● Stated task:
Restate the data exactly as given and keep the pictures out.

* start *

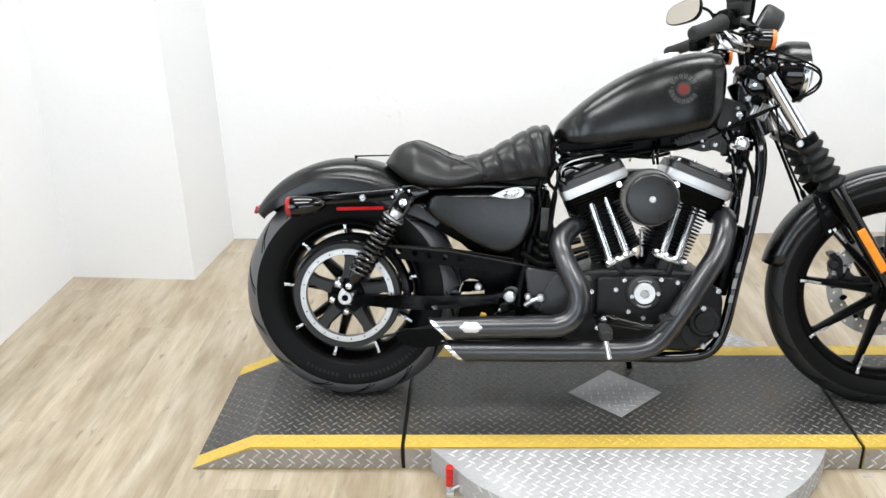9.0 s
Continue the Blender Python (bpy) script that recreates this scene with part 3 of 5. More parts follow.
drill = [(FW.x + r * math.cos(a), FW.z + r * math.sin(a), 0.0036) for k in range(36) for r, a in ((0.117 + 0.011 * (k % 3), 2 * math.pi * k / 36),)]
inner = [(FW.x + 0.105 * math.cos(k * math.pi / 36), FW.z + 0.105 * math.sin(k * math.pi / 36)) for k in range(72)]
slab(bm, edge, 0.058, 0.063, holes=drill, inner=inner)
rotor = part("brake_disc", bm, ROTOR, front_wheel, "drilled grey steel brake disc", smooth=False)
for k in range(10):
    a = radians(36 * k + 20)
    u, v = Vector((math.cos(a), 0, math.sin(a))), Vector((-math.sin(a), 0, math.cos(a)))
    bm = bmesh.new()
    loft(bm, [[FW + u * (0.106 + 0.011 * math.sin(q)) + v * (0.0075 * math.cos(q)) + Vector((0, y, 0)) for q in np.linspace(0, 2 * math.pi, 12, endpoint=False)] for y in (0.0555, 0.0655)])
    part("disc_bobbin", bm, BLACK_SATIN, rotor)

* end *

● Written answer:
9.0 s
Continue the Blender Python (bpy) script that recreates this scene with part 3 of 5. More parts follow.
drill = [(FW.x + r * math.cos(a), FW.z + r * math.sin(a), 0.0036) for k in range(36) for r, a in ((0.117 + 0.011 * (k % 3), 2 * math.pi * k / 36),)]
inner = [(FW.x + 0.105 * math.cos(k * math.pi / 36), FW.z + 0.105 * math.sin(k * math.pi / 36)) for k in range(72)]
slab(bm, edge, 0.058, 0.063, holes=drill, inner=inner)
rotor = part("brake_disc", bm, ROTOR, front_wheel, "drilled grey steel brake disc", smooth=False)
for k in range(10):
    a = radians(36 * k + 20)
    u, v = Vector((math.cos(a), 0, math.sin(a))), Vector((-math.sin(a), 0, math.cos(a)))
    bm = bmesh.new()
    loft(bm, [[FW + u * (0.106 + 0.011 * math.sin(q)) + v * (0.0075 * math.cos(q)) + Vector((0, y, 0)) for q in np.linspace(0, 2 * math.pi, 12, endpoint=False)] for y in (0.0555, 0.0655)])
    part("disc_bobbin", bm, BLACK_SATIN, rotor)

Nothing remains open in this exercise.